Dear design academia: Stop asking educators and researchers for their portfolios

Ernesto Peña (he/him)
2 min readNov 25, 2018

Like many other designers, I decided to become an educator. It took a while, though. I started like pretty much every other designer of my generation: Finalizing a bachelor in a design-related discipline, some small gigs, eventually a larger company, freelancing, etc. Also, like everyone else, I had to design a solid portfolio and update it pretty much every time I applied for a new job or pitched my work to a potential client. I redesigned, adapted and tweaked my portfolio to each specific situation. I became very familiar with the design portfolio as a genre and I understood, as I do today, its relevance and importance for design professionals.

At some point in my career, I started to notice that I cared a lot more about research that about production. I came to terms with the fact that I enjoyed finding alternative solutions to common problems and sharing them with others. I started to question my own training as a designer and pondering what was I willing to do to make things better. Becoming a design educator was the best I could think of and I definitely do not regret the decision. However, the decision was not easy. I was haunted by the old (and mischaracterized) “those who can’t do, teach”, and I found myself trying to determine if my doing was enough to compensate for my teaching as if becoming an educator was a guilty pleasure.

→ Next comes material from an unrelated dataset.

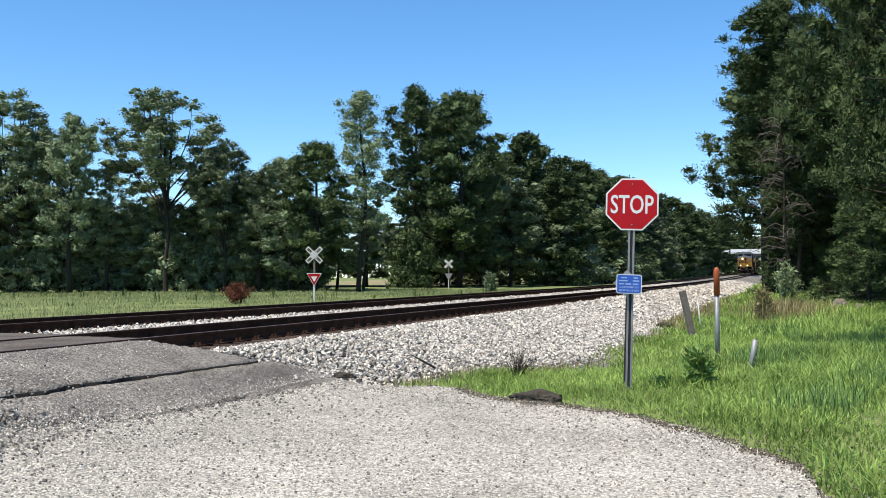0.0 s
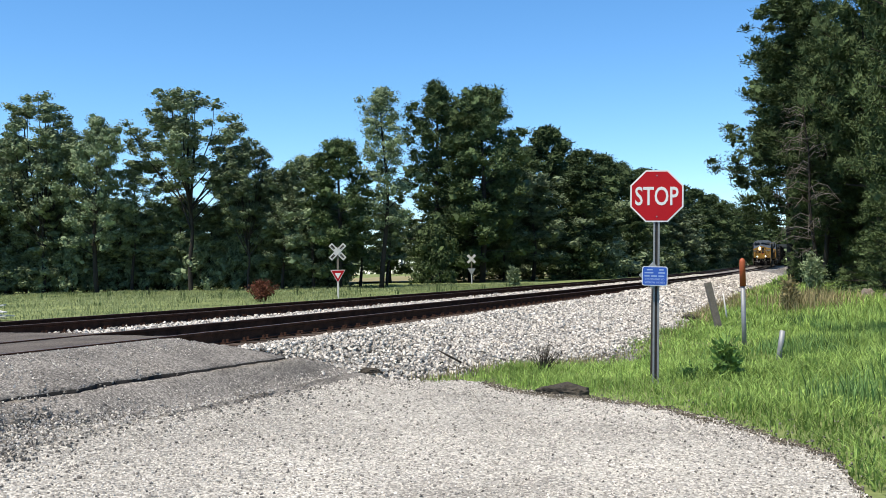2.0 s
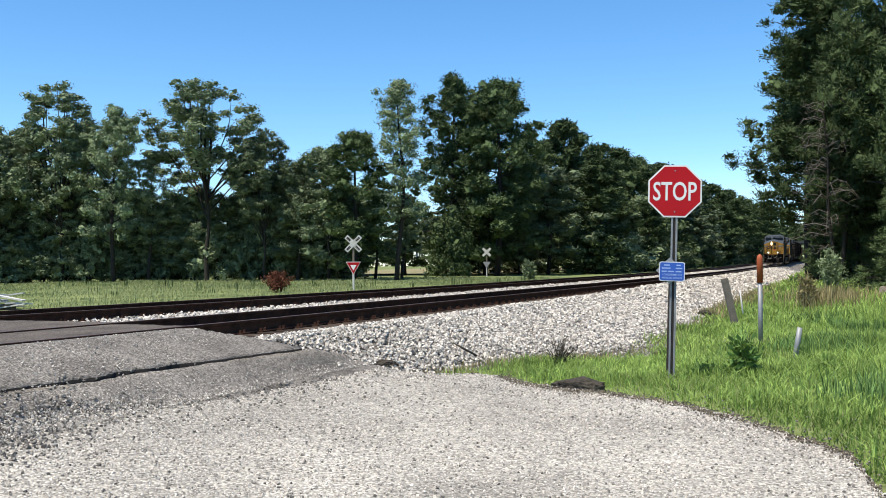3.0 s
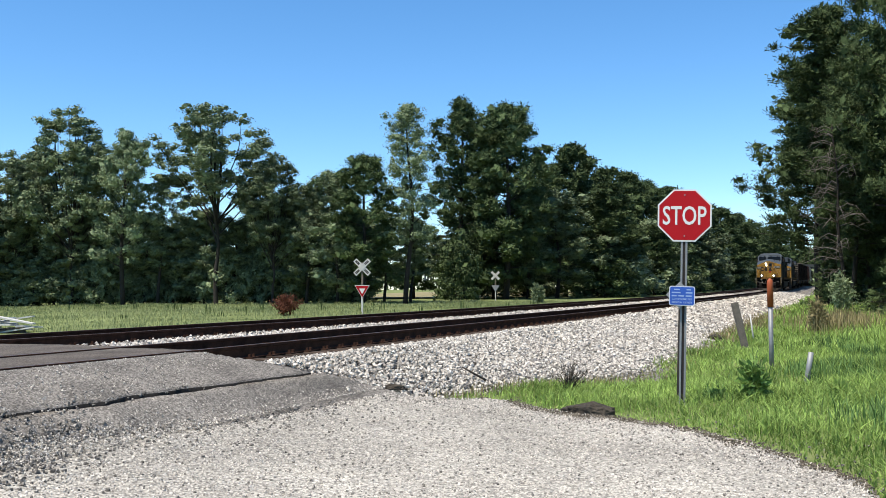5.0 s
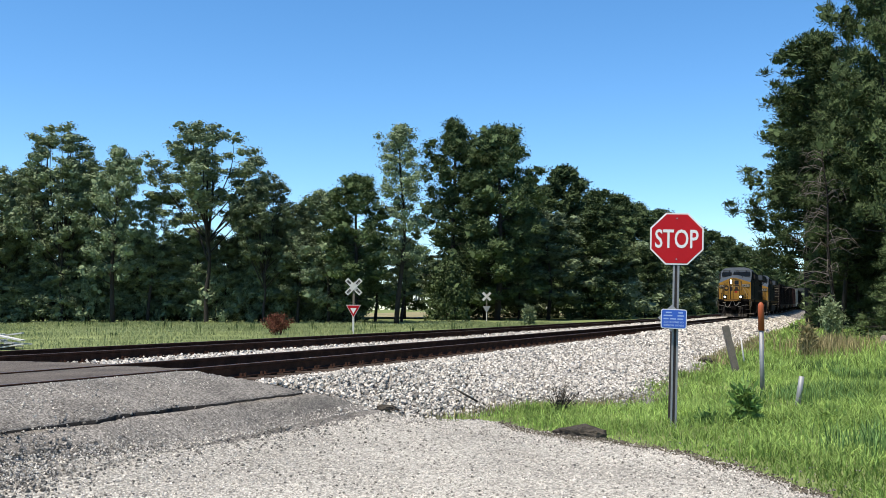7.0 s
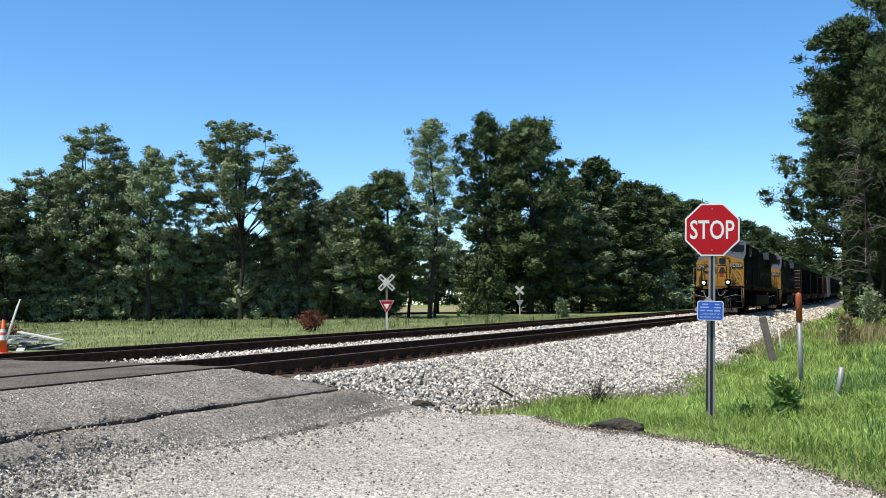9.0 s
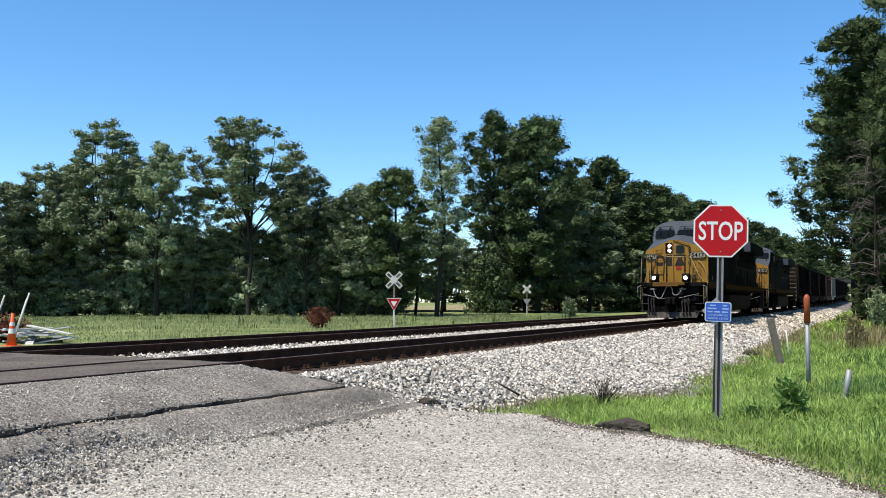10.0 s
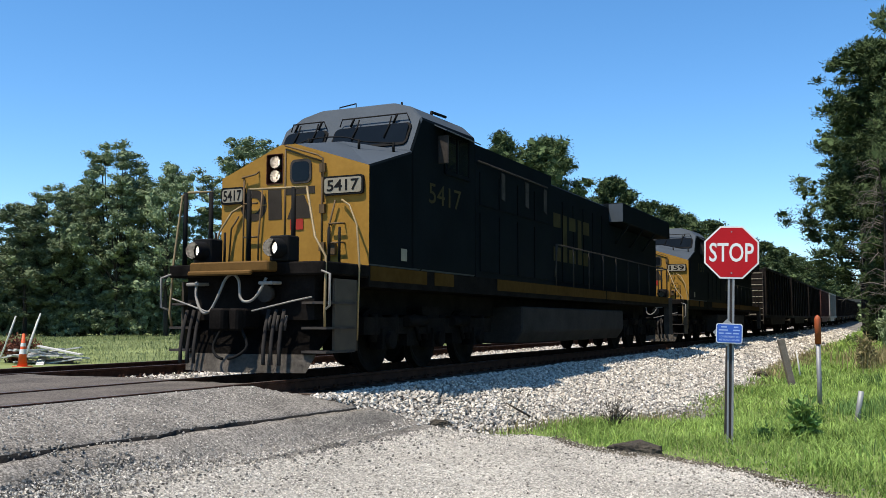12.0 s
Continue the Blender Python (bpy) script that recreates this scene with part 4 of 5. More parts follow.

But I was serious enough to pursue a Ph.D. in Education after a Master of Information Design.

A Ph.D. takes around 5–6 years to complete and most of them are very demanding full-time programs (some more than others). Finding a job as an academic in North America is hard — no matter the discipline — and, in general, it is far from a dream job. As an academic, you supposed to produce research in the form of peer-reviewed articles, but academic publishing is a quite complicated process. You must really want to be an academic to subject yourself to go through all this, particularly if you could be doing something else… like, I don’t know… designing?

So, here’s my question to design academia: If we are not expected to design to prove our value as academics (and we don’t have the time, anyway), why asking for a portfolio in addition to an academic CV? Why not asking for the portfolio of our students instead? After all, like Paco Calles would say, a design educator is a “designer of designers”. Why are we expected to provide evidence of success in an activity, when we are trying hard to become really good at making others succeed? What do you really want? Do you prefer a good designer or a good educator?… Are you trying to find out if we have done enough to justify our teaching and researching?

Could it be that you also think that “those who can’t do, teach”?